I guess there are other options as well, but between those two let’s hope that Danny is not actually telling the truth on this one.
Thanks for your comments.
Danny,
Like Doug, I hope you’re wrong. Assuming that Driscoll said what he did out of a desire to be remembered - to increase his notoriety - seems an even more egregious motive than simply “not getting it”.

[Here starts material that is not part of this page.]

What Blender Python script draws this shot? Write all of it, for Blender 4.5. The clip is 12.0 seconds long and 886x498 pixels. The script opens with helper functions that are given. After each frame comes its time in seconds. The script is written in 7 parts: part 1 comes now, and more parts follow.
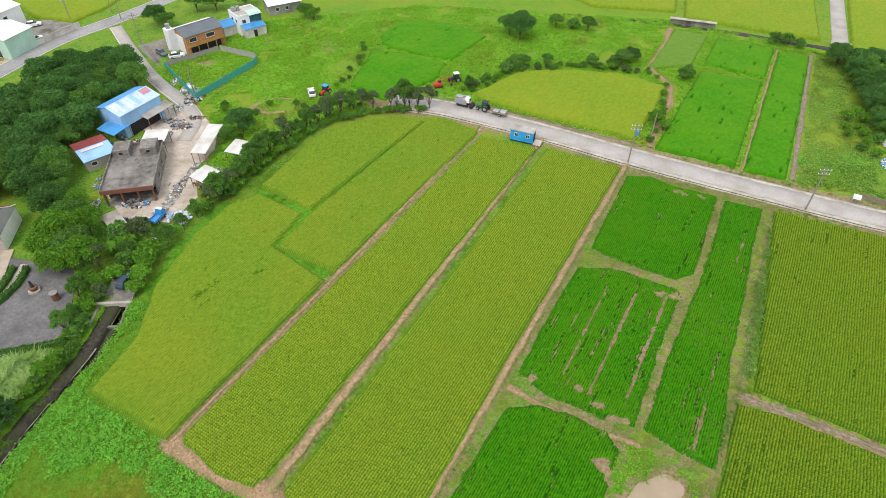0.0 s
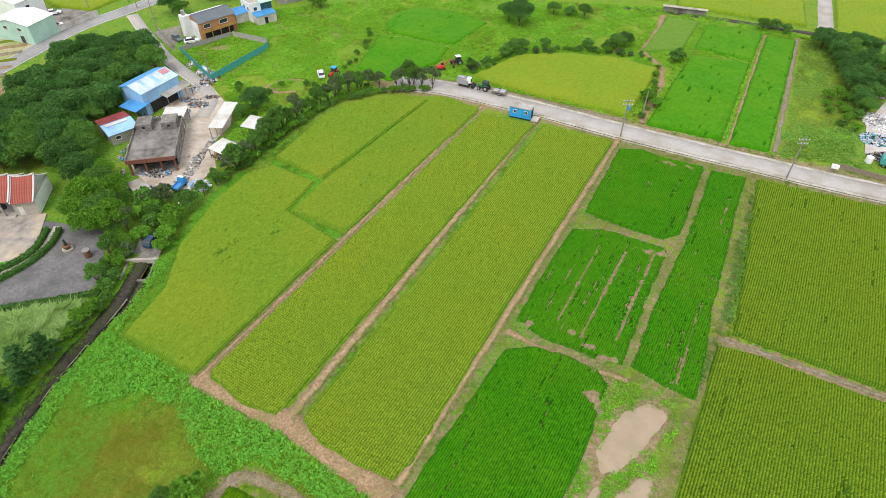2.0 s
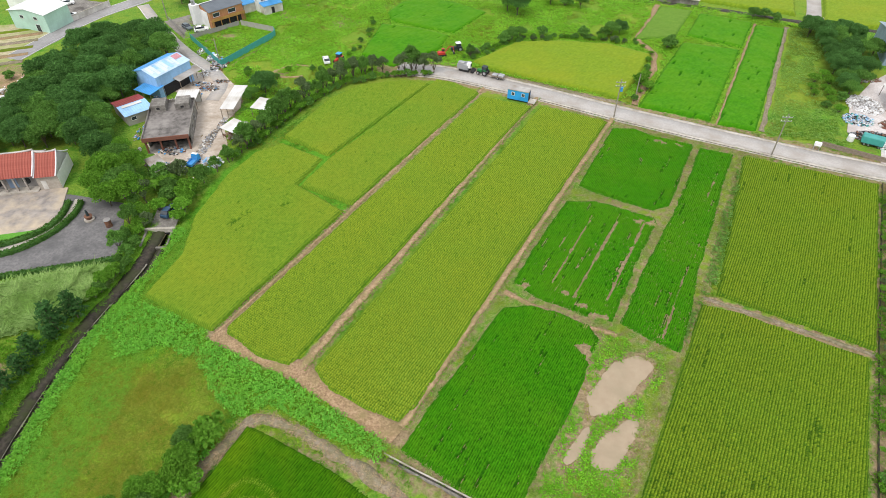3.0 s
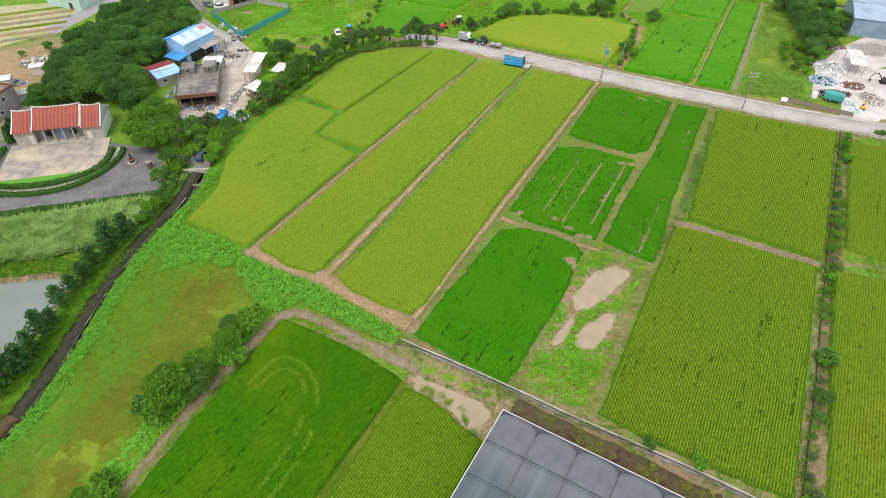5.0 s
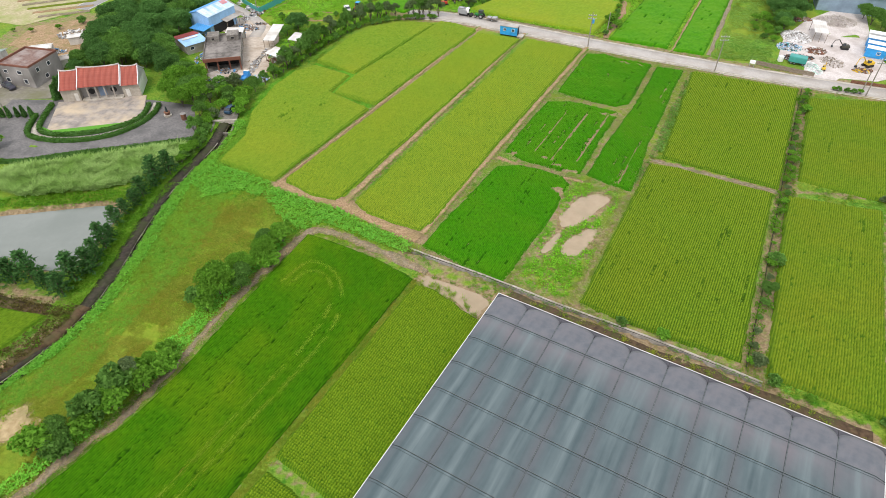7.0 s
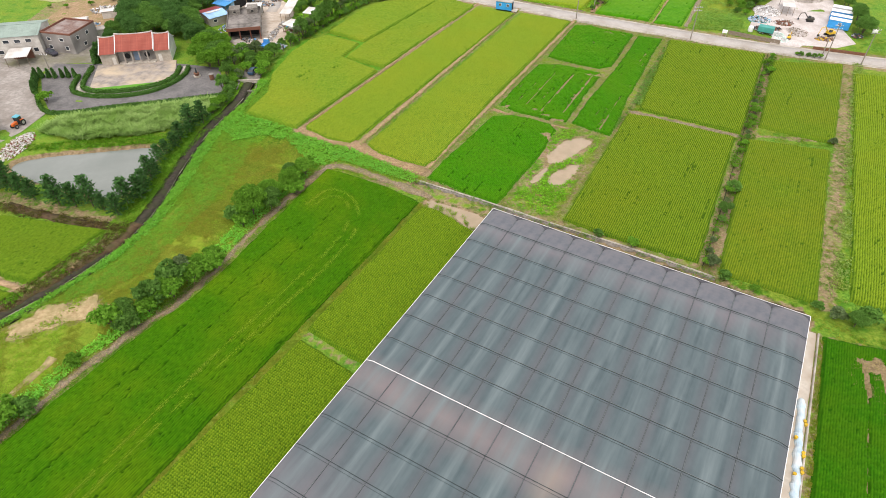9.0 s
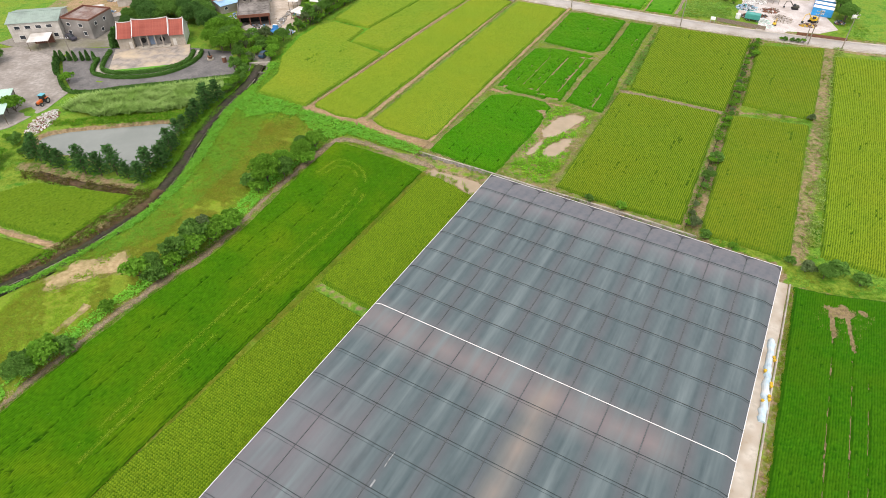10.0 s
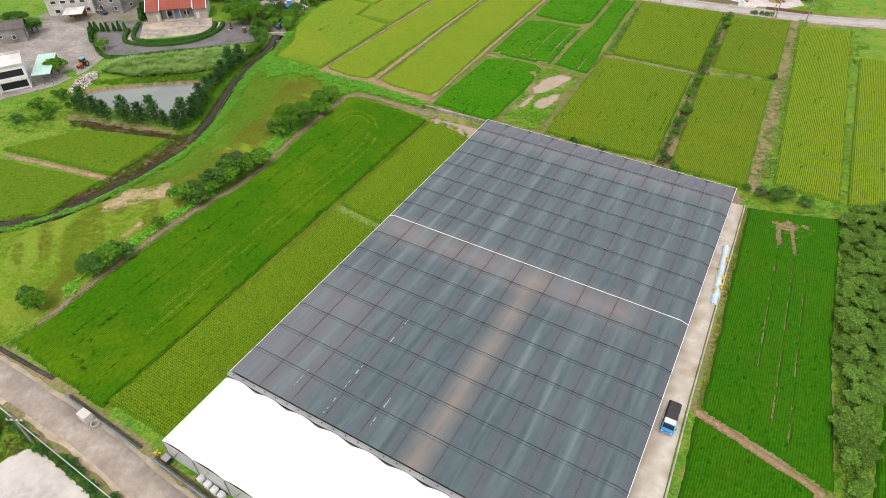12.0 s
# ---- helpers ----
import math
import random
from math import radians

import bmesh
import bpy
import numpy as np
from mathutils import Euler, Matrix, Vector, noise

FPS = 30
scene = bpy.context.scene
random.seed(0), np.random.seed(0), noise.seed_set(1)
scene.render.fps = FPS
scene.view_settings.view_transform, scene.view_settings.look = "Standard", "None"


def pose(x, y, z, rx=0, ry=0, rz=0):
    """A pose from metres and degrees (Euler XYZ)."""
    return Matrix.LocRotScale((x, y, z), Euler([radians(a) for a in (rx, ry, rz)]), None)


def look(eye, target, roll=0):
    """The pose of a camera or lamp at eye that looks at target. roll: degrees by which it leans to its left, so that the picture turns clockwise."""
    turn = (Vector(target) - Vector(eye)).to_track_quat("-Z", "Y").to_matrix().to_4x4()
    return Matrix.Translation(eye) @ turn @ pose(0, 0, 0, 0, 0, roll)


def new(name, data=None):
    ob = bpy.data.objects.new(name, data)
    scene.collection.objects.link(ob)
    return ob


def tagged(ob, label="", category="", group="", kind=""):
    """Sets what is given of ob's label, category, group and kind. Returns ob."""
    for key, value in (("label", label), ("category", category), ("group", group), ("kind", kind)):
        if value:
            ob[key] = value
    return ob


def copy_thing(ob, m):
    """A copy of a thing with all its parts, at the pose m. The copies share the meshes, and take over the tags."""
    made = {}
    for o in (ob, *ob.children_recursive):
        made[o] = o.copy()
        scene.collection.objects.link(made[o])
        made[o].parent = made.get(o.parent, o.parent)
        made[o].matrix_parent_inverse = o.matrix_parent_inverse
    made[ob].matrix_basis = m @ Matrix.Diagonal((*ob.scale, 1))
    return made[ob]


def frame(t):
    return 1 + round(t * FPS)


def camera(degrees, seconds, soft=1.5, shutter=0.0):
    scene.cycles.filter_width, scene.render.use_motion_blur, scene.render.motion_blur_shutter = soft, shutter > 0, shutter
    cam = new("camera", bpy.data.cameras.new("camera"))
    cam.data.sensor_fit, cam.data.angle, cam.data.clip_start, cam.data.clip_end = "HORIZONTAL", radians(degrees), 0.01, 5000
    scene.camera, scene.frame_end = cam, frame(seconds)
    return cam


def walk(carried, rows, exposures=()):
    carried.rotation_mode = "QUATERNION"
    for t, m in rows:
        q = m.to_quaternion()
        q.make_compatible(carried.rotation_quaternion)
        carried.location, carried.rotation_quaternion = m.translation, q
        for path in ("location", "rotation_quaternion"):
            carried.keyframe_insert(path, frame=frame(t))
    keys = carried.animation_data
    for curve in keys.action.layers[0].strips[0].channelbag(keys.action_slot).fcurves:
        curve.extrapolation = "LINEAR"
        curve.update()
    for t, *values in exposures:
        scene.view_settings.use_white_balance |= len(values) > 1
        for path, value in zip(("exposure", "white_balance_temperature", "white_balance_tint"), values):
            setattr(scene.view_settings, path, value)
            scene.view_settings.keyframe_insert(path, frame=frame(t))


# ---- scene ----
cam = camera(72, 12.0, soft=0.8)
PATH = [
    (0, (-0.312, -19.718, 75.146), (-3.008, 24.405, 34.576), 0.50),
    (0.5, (-0.513, -21.425, 75.104), (-3.229, 22.743, 34.585), 0.47),
    (1, (-0.455, -23.811, 75.101), (-3.203, 20.379, 34.607), 0.43),
    (1.5, (-0.264, -26.867, 75.109), (-3.049, 17.333, 34.630), 0.39),
    (2, (-0.030, -30.509, 75.110), (-2.848, 13.698, 34.641), 0.34),
    (2.5, (0.194, -34.627, 75.092), (-2.650, 9.592, 34.636), 0.29),
    (3, (0.379, -39.107, 75.047), (-2.481, 5.130, 34.612), 0.24),
    (3.5, (0.515, -43.853, 74.973), (-2.349, 0.412, 34.570), 0.20),
    (4, (0.605, -48.793, 74.871), (-2.252, -4.489, 34.511), 0.15),
    (4.5, (0.662, -53.874, 74.748), (-2.177, -9.521, 34.440), 0.11),
    (5, (0.702, -59.067, 74.611), (-2.110, -14.656, 34.363), 0.07),
    (5.5, (0.743, -64.351, 74.467), (-2.038, -19.878, 34.287), 0.03),
    (6, (0.800, -69.717, 74.328), (-1.947, -25.179, 34.218), 0.00),
    (6.5, (0.883, -75.154, 74.203), (-1.829, -30.552, 34.162), -0.02),
    (7, (0.998, -80.654, 74.100), (-1.683, -35.990, 34.126), -0.04),
    (7.5, (1.143, -86.203, 74.028), (-1.510, -41.484, 34.113), -0.05),
    (8, (1.311, -91.785, 73.991), (-1.321, -47.021, 34.126), -0.06),
    (8.5, (1.490, -97.387, 73.990), (-1.126, -52.586, 34.165), -0.06),
    (9, (1.661, -102.998, 74.023), (-0.943, -58.170, 34.227), -0.06),
    (9.5, (1.806, -108.612, 74.082), (-0.785, -63.767, 34.306), -0.05),
    (10, (1.909, -114.235, 74.156), (-0.666, -69.377, 34.393), -0.03),
    (10.5, (1.956, -119.872, 74.223), (-0.589, -75.001, 34.472), -0.01),
    (11, (1.945, -125.523, 74.258), (-0.548, -80.634, 34.524), 0.02),
    (11.5, (1.886, -131.164, 74.225), (-0.517, -86.240, 34.525), 0.05),
    (12, (1.812, -136.708, 74.081), (-0.449, -91.722, 34.444), 0.08),
]
walk(cam, [(t, look(eye, target, roll)) for t, eye, target, roll in PATH],
     [(0.0, 0.48, 6550, 12), (3.0, 0.52, 6550, 12), (7.0, 0.56, 6650, 13), (9.0, 0.62, 6950, 16), (11.0, 0.56, 6950, 16), (12.0, 0.44, 6800, 15)])

# ---- sky and light: a bright overcast summer day ----
world = bpy.data.worlds.new("overcast_sky")
scene.world = world
world.use_nodes = True
wn, wl = world.node_tree.nodes, world.node_tree.links
sky = wn.new("ShaderNodeTexSky")
sky.sky_type = "NISHITA"
sky.sun_disc = False
sky.sun_elevation = radians(58)
sky.sun_rotation = radians(200)
sky.air_density, sky.dust_density, sky.ozone_density = 1.0, 4.0, 1.0
cloud = wn.new("ShaderNodeMix")
cloud.data_type = "RGBA"
cloud.inputs["Factor"].default_value = 0.75
cloud.inputs["B"].default_value = (9.0, 9.3, 9.6, 1)
wl.new(sky.outputs["Color"], cloud.inputs["A"])
wl.new(cloud.outputs["Result"], wn["Background"].inputs["Color"])
wn["Background"].inputs["Strength"].default_value = 0.1
sun = new("sun", bpy.data.lights.new("sun", "SUN"))
sun.data.energy, sun.data.angle, sun.data.color = 1.2, radians(24), (1.0, 0.96, 0.9)
sun.matrix_world = look((0, 0, 0), (0.18, 0.5, -0.85))
scene.view_settings.exposure = 0.62

# ---- materials ----
MATS = {}


def material(name, a, b, c=None, scale=1.0, coarse=0.1, rough=0.8, bump=0.3, metal=0.0, spec=0.3, island=0.0, wave=None, blend=(0.35, 0.65)):
    """Colour a and b mixed by a fine noise, c laid over it by a coarse one; fine relief by the bump."""
    if name in MATS:
        return MATS[name]
    m = MATS[name] = bpy.data.materials.new(name)
    m.use_nodes = True
    n, l = m.node_tree.nodes, m.node_tree.links
    p = n["Principled BSDF"]
    co = n.new("ShaderNodeTexCoord")

    def noise_of(s, detail=4.0, r=0.6):
        t = n.new("ShaderNodeTexNoise")
        t.inputs["Scale"].default_value, t.inputs["Detail"].default_value, t.inputs["Roughness"].default_value = s, detail, r
        l.new(co.outputs["Object"], t.inputs["Vector"])
        return t

    def ramp(src, lo, hi):
        r = n.new("ShaderNodeMapRange")
        r.inputs["From Min"].default_value, r.inputs["From Max"].default_value = lo, hi
        l.new(src, r.inputs["Value"])
        return r.outputs["Result"]

    def mix(fac, x, y):
        k = n.new("ShaderNodeMix")
        k.data_type = "RGBA"
        l.new(fac, k.inputs["Factor"])
        for sock, v in (("A", x), ("B", y)):
            if isinstance(v, tuple):
                k.inputs[sock].default_value = (*v, 1)
            else:
                l.new(v, k.inputs[sock])
        return k.outputs["Result"]

    fine = noise_of(scale)
    col = mix(ramp(fine.outputs["Fac"], *blend), a, b)
    if c:
        big = noise_of(coarse, 5.0)
        col = mix(ramp(big.outputs["Fac"], 0.42, 0.68), col, c)
    if wave:
        w = n.new("ShaderNodeTexWave")
        w.bands_direction = wave[0]
        w.inputs["Scale"].default_value, w.inputs["Distortion"].default_value = wave[1], 0.0
        l.new(co.outputs["Object"], w.inputs["Vector"])
    if island:
        g = n.new("ShaderNodeNewGeometry")
        o = n.new("ShaderNodeObjectInfo")
        hsv = n.new("ShaderNodeHueSaturation")
        ad = n.new("ShaderNodeMath")
        ad.operation = "MULTIPLY_ADD"
        l.new(g.outputs["Random Per Island"], ad.inputs[0])
        ad.inputs[1].default_value = island
        half = n.new("ShaderNodeMath")
        half.operation = "MULTIPLY_ADD"
        l.new(o.outputs["Random"], half.inputs[0])
        half.inputs[1].default_value, half.inputs[2].default_value = island * 0.7, 1.0 - island * 0.85
        l.new(half.outputs[0], ad.inputs[2])
        l.new(ad.outputs[0], hsv.inputs["Value"])
        l.new(col, hsv.inputs["Color"])
        col = hsv.outputs["Color"]
    l.new(col, p.inputs["Base Color"])
    p.inputs["Roughness"].default_value, p.inputs["Metallic"].default_value = rough, metal
    p.inputs["Specular IOR Level"].default_value = spec
    if bump:
        bp = n.new("ShaderNodeBump")
        bp.inputs["Strength"].default_value, bp.inputs["Distance"].default_value = bump, 0.05
        l.new(w.outputs["Fac"] if wave else fine.outputs["Fac"], bp.inputs["Height"])
        l.new(bp.outputs["Normal"], p.inputs["Normal"])
    return m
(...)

I don’t know what axe you have to grind with Karen Ward, but I thought that she brought a very valuable perspective to the table - as a woman, as a person of color, as a minister in two mainline denominations, as someone who wanted her “voice” in the conversation to be representative, not just of herself, but of her entire community. Personally, I’ll remember that far longer than I’ll remember the tired Systematic Theology textbook writing of Driscoll.
Doug,
Thanks for stopping by - I’m flattered. You’re right to say that it’s not useful to presume bad faith and project motivations onto others, but over the last year or so, Mark has proven over and over that he’s more interested in scoring points than in playing nice. He says inflammatory things - and when called on it, either cries “persecution” or issues a vague “clarification” (always, of course, stopping short of actually apologizing). When he begins his “critique” of Karen’s chapter with Reasons Why Women Shouldn’t Be Leaders [and thus, why her content is invalid by its very existence], or of your chapter with a rabbit-trail argument about the source of an illustrative quote showing Why {source} Is Actually A Liberal and Thus You Must Be Too, I find it really hard to continue to try to take him seriously. As someone living in his city, I have really mixed feelings - embarrassment at how Christianity is being portrayed combined with a vague feeling of responsibility to do something about it. I’m starting by being willing to speak out against it. (Incidentally, it looks like Bill Hybels is too.)
There are folks who just can’t have a conversation unless they control it.
I dunno if Mark is one of them, but the spammers in your comments section certainly are.